■ DATA SECTION ■
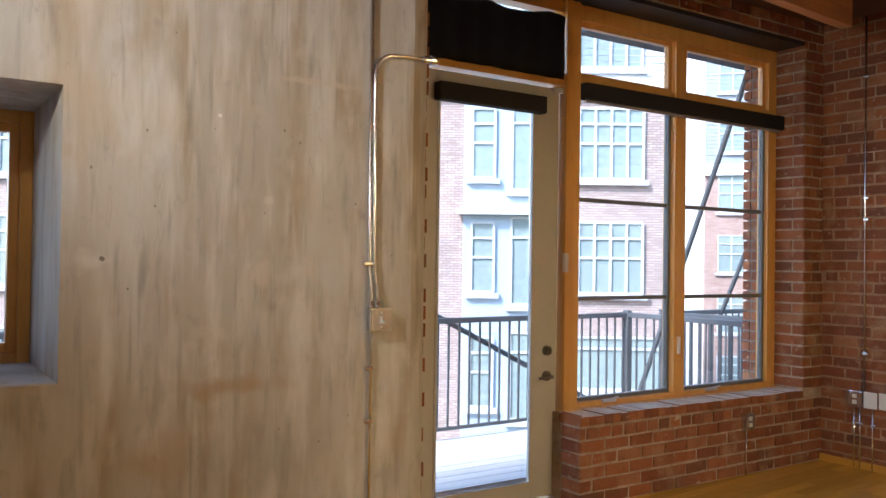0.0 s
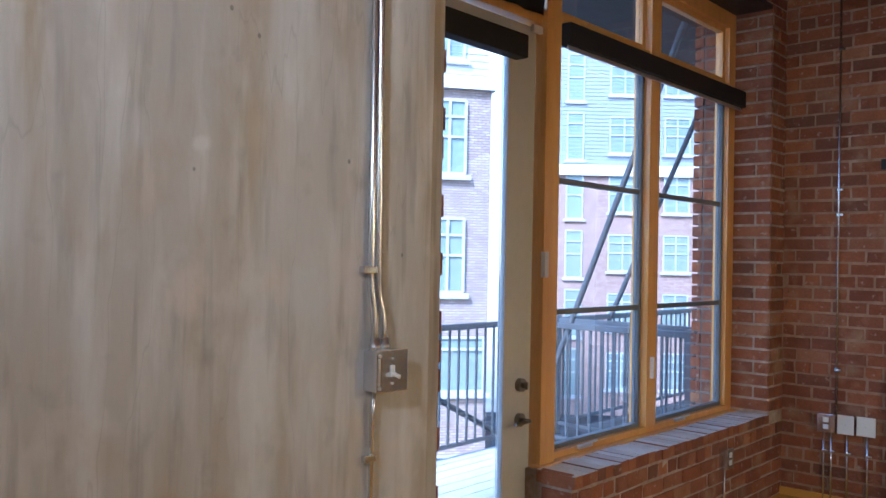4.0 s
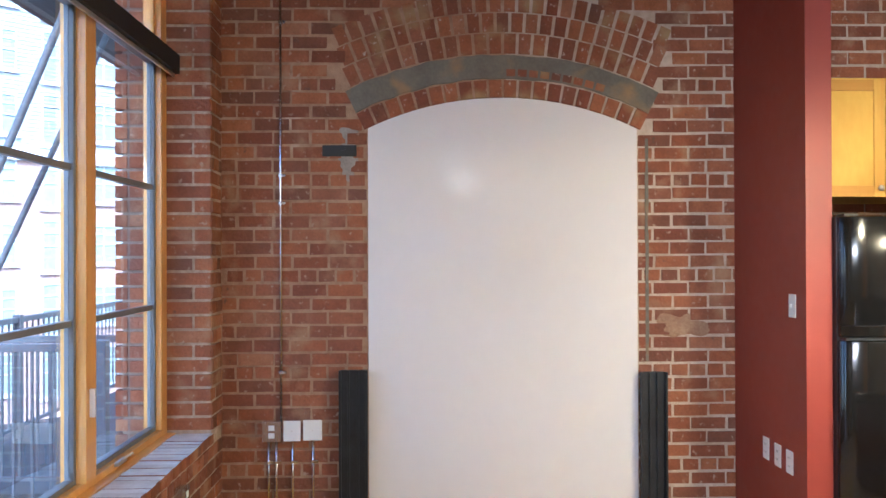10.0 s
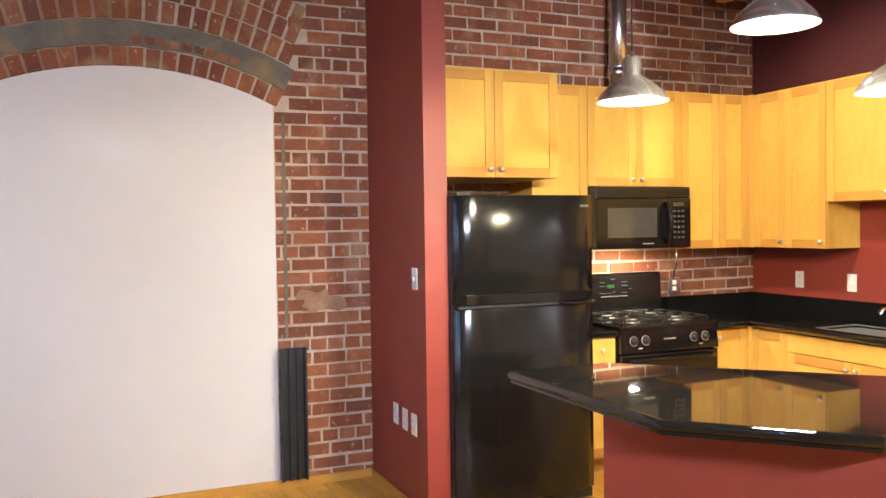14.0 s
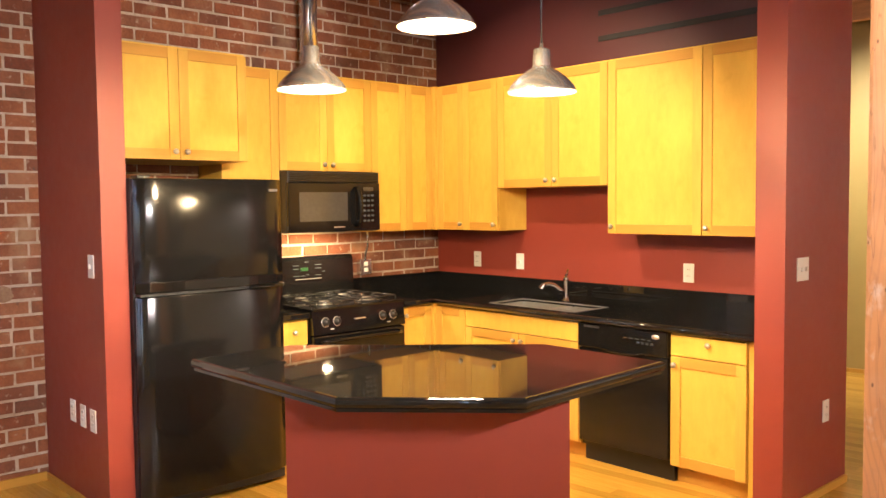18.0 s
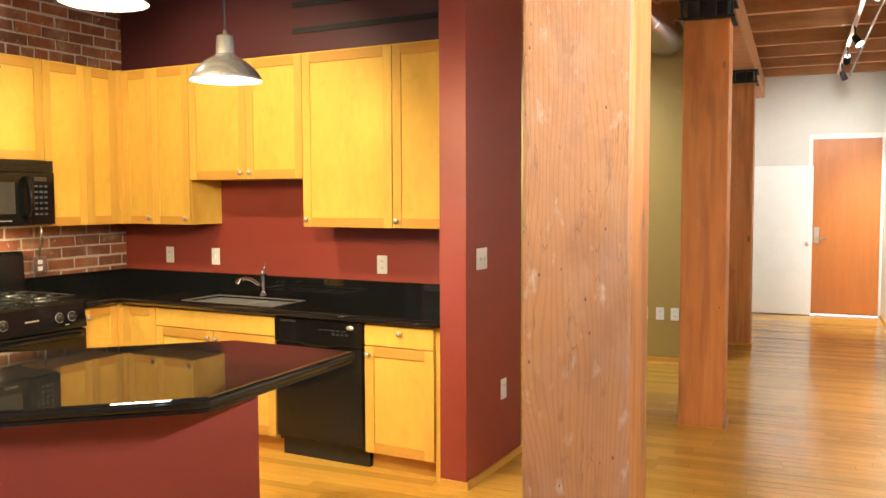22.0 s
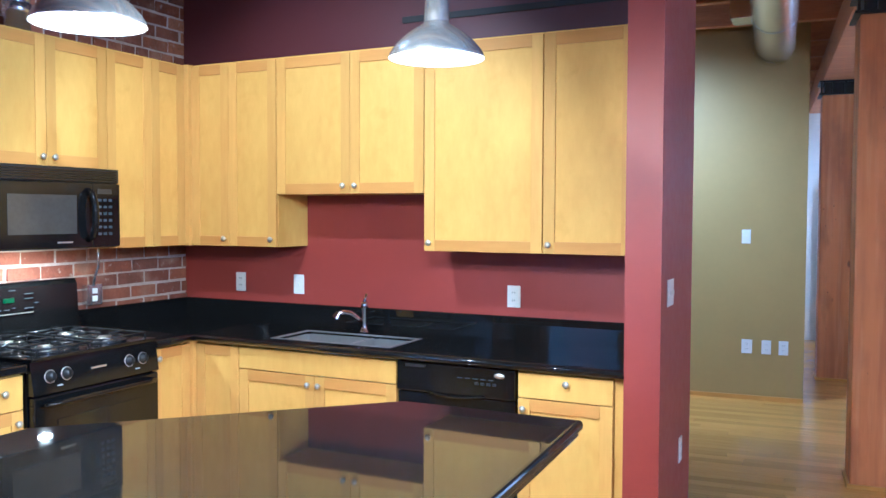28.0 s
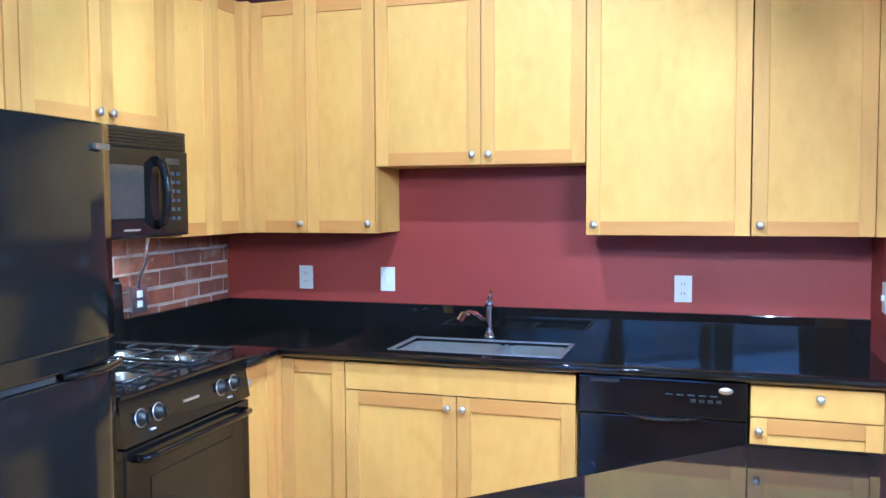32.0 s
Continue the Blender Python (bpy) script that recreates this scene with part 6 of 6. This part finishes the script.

■ WHAT TO DO ■
Copy the listing word for word, excluding its pictures.

■ ANSWER TO THIS EXERCISE ■
0.0 s
4.0 s
10.0 s
14.0 s
18.0 s
22.0 s
28.0 s
32.0 s
Continue the Blender Python (bpy) script that recreates this scene with part 6 of 6. This part finishes the script.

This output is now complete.